## [WHAT IS NEEDED]
Repeat every line exactly, keeping the pictures out of the copy.

## [DATASET SECTION]
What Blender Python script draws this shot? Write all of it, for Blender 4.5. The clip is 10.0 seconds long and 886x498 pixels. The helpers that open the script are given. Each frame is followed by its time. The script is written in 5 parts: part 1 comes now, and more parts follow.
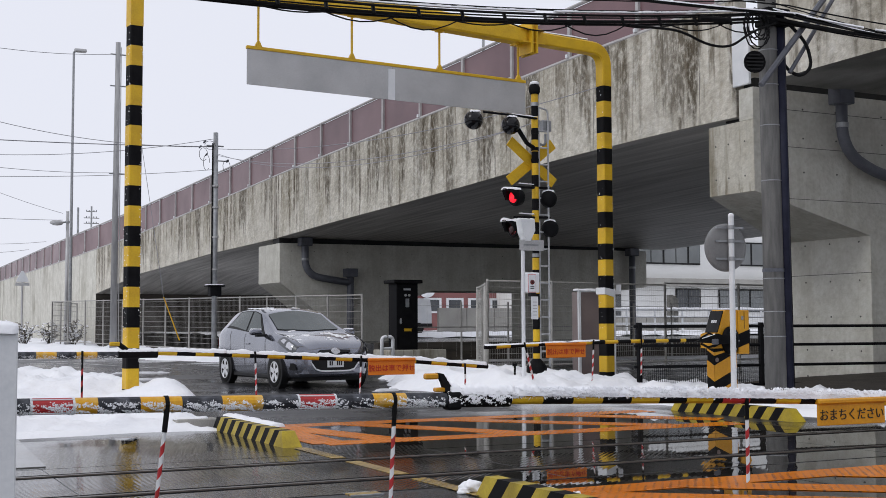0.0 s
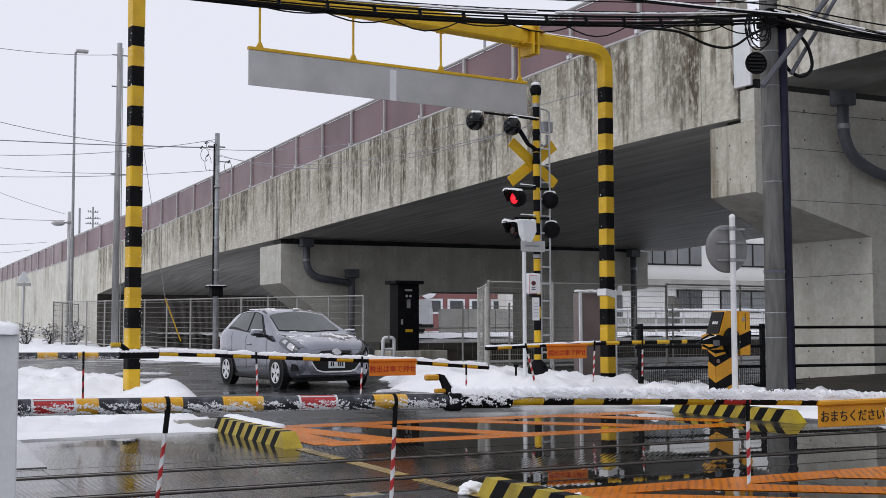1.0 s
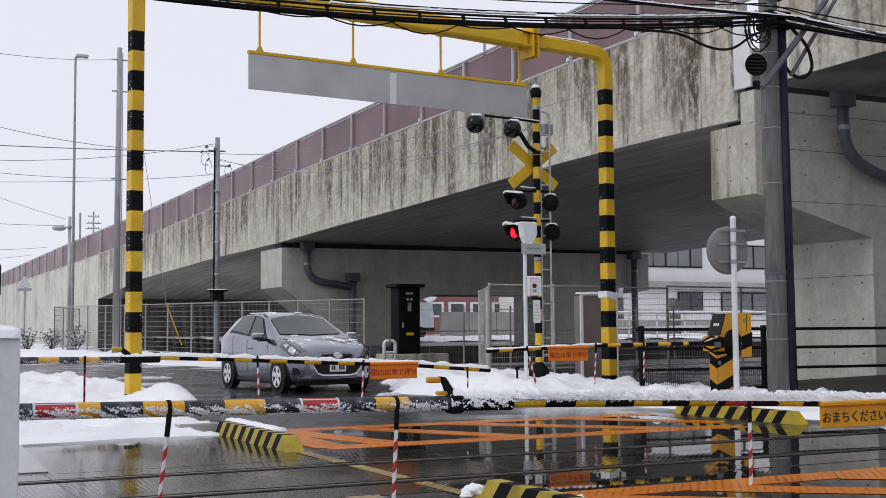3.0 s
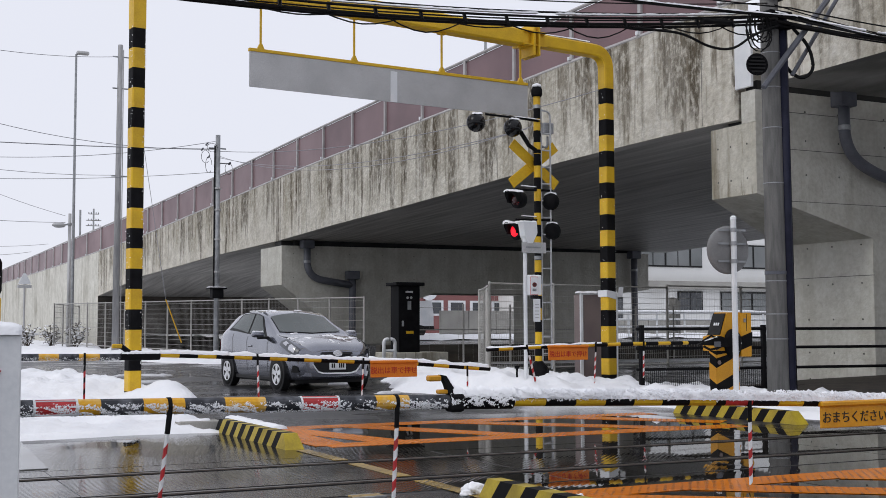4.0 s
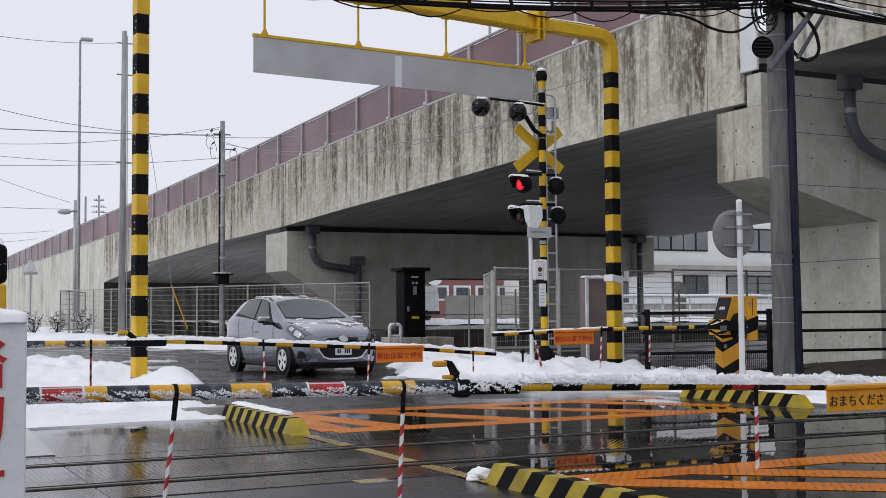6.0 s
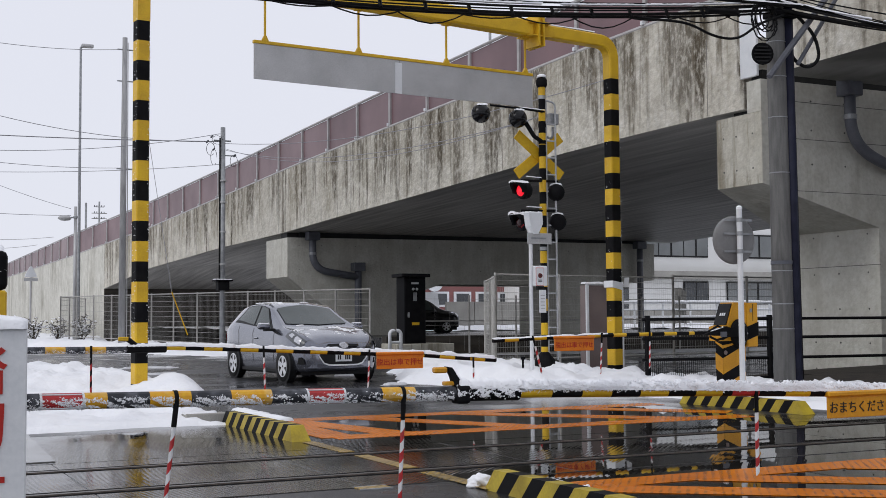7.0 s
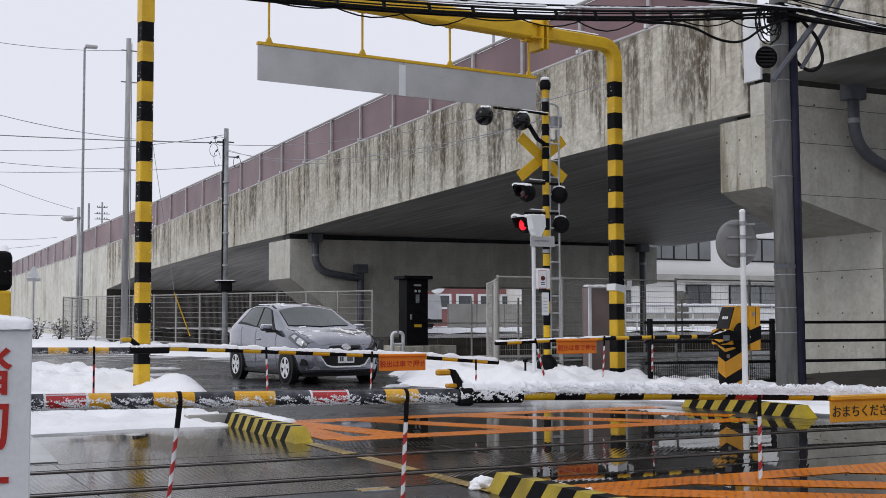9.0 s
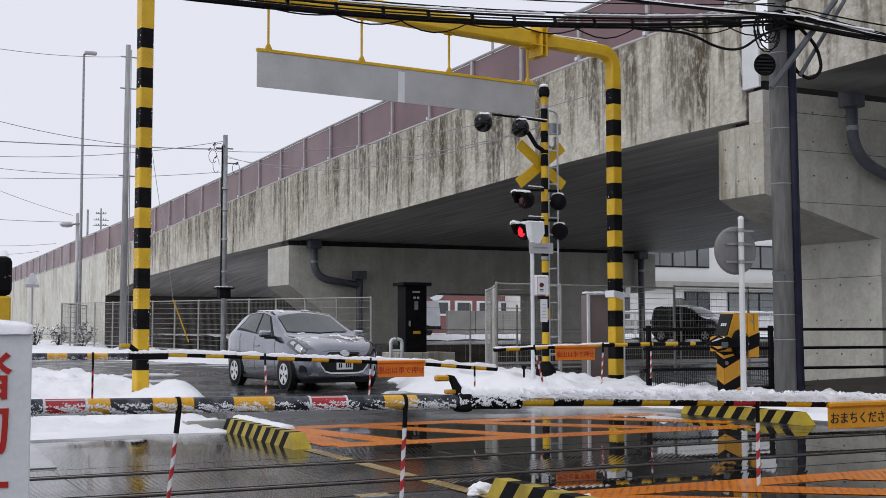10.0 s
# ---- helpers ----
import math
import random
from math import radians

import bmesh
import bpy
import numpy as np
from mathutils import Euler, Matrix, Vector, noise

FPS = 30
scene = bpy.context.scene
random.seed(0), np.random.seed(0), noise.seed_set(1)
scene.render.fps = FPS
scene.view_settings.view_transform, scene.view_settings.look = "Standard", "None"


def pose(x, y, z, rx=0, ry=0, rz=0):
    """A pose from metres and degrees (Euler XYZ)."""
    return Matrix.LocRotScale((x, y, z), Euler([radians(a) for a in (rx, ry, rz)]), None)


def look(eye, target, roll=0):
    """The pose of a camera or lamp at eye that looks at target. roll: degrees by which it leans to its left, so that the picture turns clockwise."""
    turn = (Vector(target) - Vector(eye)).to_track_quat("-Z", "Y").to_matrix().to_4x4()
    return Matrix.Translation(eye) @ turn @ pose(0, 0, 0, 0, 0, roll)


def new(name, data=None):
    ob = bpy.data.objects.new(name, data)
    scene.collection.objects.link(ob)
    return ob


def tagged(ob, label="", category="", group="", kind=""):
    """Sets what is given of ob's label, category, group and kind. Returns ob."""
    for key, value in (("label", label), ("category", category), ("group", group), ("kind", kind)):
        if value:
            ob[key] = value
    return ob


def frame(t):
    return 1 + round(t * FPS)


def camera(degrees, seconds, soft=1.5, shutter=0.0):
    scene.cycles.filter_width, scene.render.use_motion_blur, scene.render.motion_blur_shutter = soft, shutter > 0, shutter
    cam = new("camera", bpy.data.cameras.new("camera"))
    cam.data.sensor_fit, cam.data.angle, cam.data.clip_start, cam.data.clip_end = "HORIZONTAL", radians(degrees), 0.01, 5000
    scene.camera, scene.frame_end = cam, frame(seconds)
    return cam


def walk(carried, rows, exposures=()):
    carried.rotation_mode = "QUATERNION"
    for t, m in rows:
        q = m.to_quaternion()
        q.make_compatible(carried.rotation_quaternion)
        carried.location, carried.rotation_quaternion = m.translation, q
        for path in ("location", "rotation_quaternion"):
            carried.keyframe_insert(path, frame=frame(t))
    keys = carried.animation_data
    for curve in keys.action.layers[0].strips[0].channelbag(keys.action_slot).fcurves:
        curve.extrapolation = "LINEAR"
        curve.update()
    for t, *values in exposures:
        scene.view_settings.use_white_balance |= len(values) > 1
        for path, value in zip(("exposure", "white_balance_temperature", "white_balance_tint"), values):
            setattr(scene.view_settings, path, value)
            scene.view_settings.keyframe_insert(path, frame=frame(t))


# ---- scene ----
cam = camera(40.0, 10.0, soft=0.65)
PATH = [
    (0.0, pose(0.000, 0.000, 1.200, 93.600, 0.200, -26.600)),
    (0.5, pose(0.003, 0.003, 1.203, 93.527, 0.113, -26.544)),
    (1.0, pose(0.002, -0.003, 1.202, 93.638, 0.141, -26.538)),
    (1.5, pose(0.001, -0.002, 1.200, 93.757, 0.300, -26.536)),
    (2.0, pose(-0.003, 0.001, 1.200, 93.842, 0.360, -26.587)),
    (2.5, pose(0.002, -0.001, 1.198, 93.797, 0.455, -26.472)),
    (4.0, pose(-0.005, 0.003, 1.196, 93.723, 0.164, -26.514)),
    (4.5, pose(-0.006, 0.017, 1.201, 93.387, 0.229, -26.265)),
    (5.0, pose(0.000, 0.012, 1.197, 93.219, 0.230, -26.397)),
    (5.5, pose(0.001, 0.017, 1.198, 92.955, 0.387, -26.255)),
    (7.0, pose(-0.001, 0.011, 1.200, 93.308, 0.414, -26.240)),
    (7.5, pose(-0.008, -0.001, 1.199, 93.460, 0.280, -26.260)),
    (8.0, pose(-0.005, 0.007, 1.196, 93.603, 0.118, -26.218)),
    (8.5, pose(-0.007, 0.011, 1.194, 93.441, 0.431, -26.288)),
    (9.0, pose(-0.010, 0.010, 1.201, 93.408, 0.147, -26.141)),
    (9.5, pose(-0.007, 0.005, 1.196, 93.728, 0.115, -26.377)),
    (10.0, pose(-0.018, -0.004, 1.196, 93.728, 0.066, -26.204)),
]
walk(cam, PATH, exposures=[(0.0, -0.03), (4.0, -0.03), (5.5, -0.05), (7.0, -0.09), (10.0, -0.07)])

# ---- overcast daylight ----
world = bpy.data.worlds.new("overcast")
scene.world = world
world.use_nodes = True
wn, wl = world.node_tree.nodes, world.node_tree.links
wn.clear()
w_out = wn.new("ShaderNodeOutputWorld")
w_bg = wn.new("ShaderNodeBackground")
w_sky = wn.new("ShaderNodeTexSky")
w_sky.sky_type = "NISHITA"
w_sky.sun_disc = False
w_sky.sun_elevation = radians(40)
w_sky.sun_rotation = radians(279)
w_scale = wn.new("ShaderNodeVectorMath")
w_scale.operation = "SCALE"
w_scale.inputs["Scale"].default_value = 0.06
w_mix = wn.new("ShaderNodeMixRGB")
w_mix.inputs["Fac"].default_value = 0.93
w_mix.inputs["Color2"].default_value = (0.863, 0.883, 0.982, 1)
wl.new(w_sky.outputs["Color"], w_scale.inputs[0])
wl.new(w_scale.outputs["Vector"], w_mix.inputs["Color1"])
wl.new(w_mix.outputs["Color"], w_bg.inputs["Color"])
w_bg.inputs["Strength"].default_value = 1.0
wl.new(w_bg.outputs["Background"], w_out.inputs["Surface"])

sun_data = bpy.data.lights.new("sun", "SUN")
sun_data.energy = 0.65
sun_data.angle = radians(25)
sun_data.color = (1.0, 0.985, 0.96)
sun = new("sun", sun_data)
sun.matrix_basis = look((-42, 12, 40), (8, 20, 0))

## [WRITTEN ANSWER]
What Blender Python script draws this shot? Write all of it, for Blender 4.5. The clip is 10.0 seconds long and 886x498 pixels. The helpers that open the script are given. Each frame is followed by its time. The script is written in 5 parts: part 1 comes now, and more parts follow.
0.0 s
1.0 s
3.0 s
4.0 s
6.0 s
7.0 s
9.0 s
10.0 s
# ---- helpers ----
import math
import random
from math import radians

import bmesh
import bpy
import numpy as np
from mathutils import Euler, Matrix, Vector, noise

FPS = 30
scene = bpy.context.scene
random.seed(0), np.random.seed(0), noise.seed_set(1)
scene.render.fps = FPS
scene.view_settings.view_transform, scene.view_settings.look = "Standard", "None"


def pose(x, y, z, rx=0, ry=0, rz=0):
    """A pose from metres and degrees (Euler XYZ)."""
    return Matrix.LocRotScale((x, y, z), Euler([radians(a) for a in (rx, ry, rz)]), None)


def look(eye, target, roll=0):
    """The pose of a camera or lamp at eye that looks at target. roll: degrees by which it leans to its left, so that the picture turns clockwise."""
    turn = (Vector(target) - Vector(eye)).to_track_quat("-Z", "Y").to_matrix().to_4x4()
    return Matrix.Translation(eye) @ turn @ pose(0, 0, 0, 0, 0, roll)


def new(name, data=None):
    ob = bpy.data.objects.new(name, data)
    scene.collection.objects.link(ob)
    return ob


def tagged(ob, label="", category="", group="", kind=""):
    """Sets what is given of ob's label, category, group and kind. Returns ob."""
    for key, value in (("label", label), ("category", category), ("group", group), ("kind", kind)):
        if value:
            ob[key] = value
    return ob


def frame(t):
    return 1 + round(t * FPS)


def camera(degrees, seconds, soft=1.5, shutter=0.0):
    scene.cycles.filter_width, scene.render.use_motion_blur, scene.render.motion_blur_shutter = soft, shutter > 0, shutter
    cam = new("camera", bpy.data.cameras.new("camera"))
    cam.data.sensor_fit, cam.data.angle, cam.data.clip_start, cam.data.clip_end = "HORIZONTAL", radians(degrees), 0.01, 5000
    scene.camera, scene.frame_end = cam, frame(seconds)
    return cam


def walk(carried, rows, exposures=()):
    carried.rotation_mode = "QUATERNION"
    for t, m in rows:
        q = m.to_quaternion()
        q.make_compatible(carried.rotation_quaternion)
        carried.location, carried.rotation_quaternion = m.translation, q
        for path in ("location", "rotation_quaternion"):
            carried.keyframe_insert(path, frame=frame(t))
    keys = carried.animation_data
    for curve in keys.action.layers[0].strips[0].channelbag(keys.action_slot).fcurves:
        curve.extrapolation = "LINEAR"
        curve.update()
    for t, *values in exposures:
        scene.view_settings.use_white_balance |= len(values) > 1
        for path, value in zip(("exposure", "white_balance_temperature", "white_balance_tint"), values):
            setattr(scene.view_settings, path, value)
            scene.view_settings.keyframe_insert(path, frame=frame(t))


# ---- scene ----
cam = camera(40.0, 10.0, soft=0.65)
PATH = [
    (0.0, pose(0.000, 0.000, 1.200, 93.600, 0.200, -26.600)),
    (0.5, pose(0.003, 0.003, 1.203, 93.527, 0.113, -26.544)),
    (1.0, pose(0.002, -0.003, 1.202, 93.638, 0.141, -26.538)),
    (1.5, pose(0.001, -0.002, 1.200, 93.757, 0.300, -26.536)),
    (2.0, pose(-0.003, 0.001, 1.200, 93.842, 0.360, -26.587)),
    (2.5, pose(0.002, -0.001, 1.198, 93.797, 0.455, -26.472)),
    (4.0, pose(-0.005, 0.003, 1.196, 93.723, 0.164, -26.514)),
    (4.5, pose(-0.006, 0.017, 1.201, 93.387, 0.229, -26.265)),
    (5.0, pose(0.000, 0.012, 1.197, 93.219, 0.230, -26.397)),
    (5.5, pose(0.001, 0.017, 1.198, 92.955, 0.387, -26.255)),
    (7.0, pose(-0.001, 0.011, 1.200, 93.308, 0.414, -26.240)),
    (7.5, pose(-0.008, -0.001, 1.199, 93.460, 0.280, -26.260)),
    (8.0, pose(-0.005, 0.007, 1.196, 93.603, 0.118, -26.218)),
    (8.5, pose(-0.007, 0.011, 1.194, 93.441, 0.431, -26.288)),
    (9.0, pose(-0.010, 0.010, 1.201, 93.408, 0.147, -26.141)),
    (9.5, pose(-0.007, 0.005, 1.196, 93.728, 0.115, -26.377)),
    (10.0, pose(-0.018, -0.004, 1.196, 93.728, 0.066, -26.204)),
]
walk(cam, PATH, exposures=[(0.0, -0.03), (4.0, -0.03), (5.5, -0.05), (7.0, -0.09), (10.0, -0.07)])

# ---- overcast daylight ----
world = bpy.data.worlds.new("overcast")
scene.world = world
world.use_nodes = True
wn, wl = world.node_tree.nodes, world.node_tree.links
wn.clear()
w_out = wn.new("ShaderNodeOutputWorld")
w_bg = wn.new("ShaderNodeBackground")
w_sky = wn.new("ShaderNodeTexSky")
w_sky.sky_type = "NISHITA"
w_sky.sun_disc = False
w_sky.sun_elevation = radians(40)
w_sky.sun_rotation = radians(279)
w_scale = wn.new("ShaderNodeVectorMath")
w_scale.operation = "SCALE"
w_scale.inputs["Scale"].default_value = 0.06
w_mix = wn.new("ShaderNodeMixRGB")
w_mix.inputs["Fac"].default_value = 0.93
w_mix.inputs["Color2"].default_value = (0.863, 0.883, 0.982, 1)
wl.new(w_sky.outputs["Color"], w_scale.inputs[0])
wl.new(w_scale.outputs["Vector"], w_mix.inputs["Color1"])
wl.new(w_mix.outputs["Color"], w_bg.inputs["Color"])
w_bg.inputs["Strength"].default_value = 1.0
wl.new(w_bg.outputs["Background"], w_out.inputs["Surface"])

sun_data = bpy.data.lights.new("sun", "SUN")
sun_data.energy = 0.65
sun_data.angle = radians(25)
sun_data.color = (1.0, 0.985, 0.96)
sun = new("sun", sun_data)
sun.matrix_basis = look((-42, 12, 40), (8, 20, 0))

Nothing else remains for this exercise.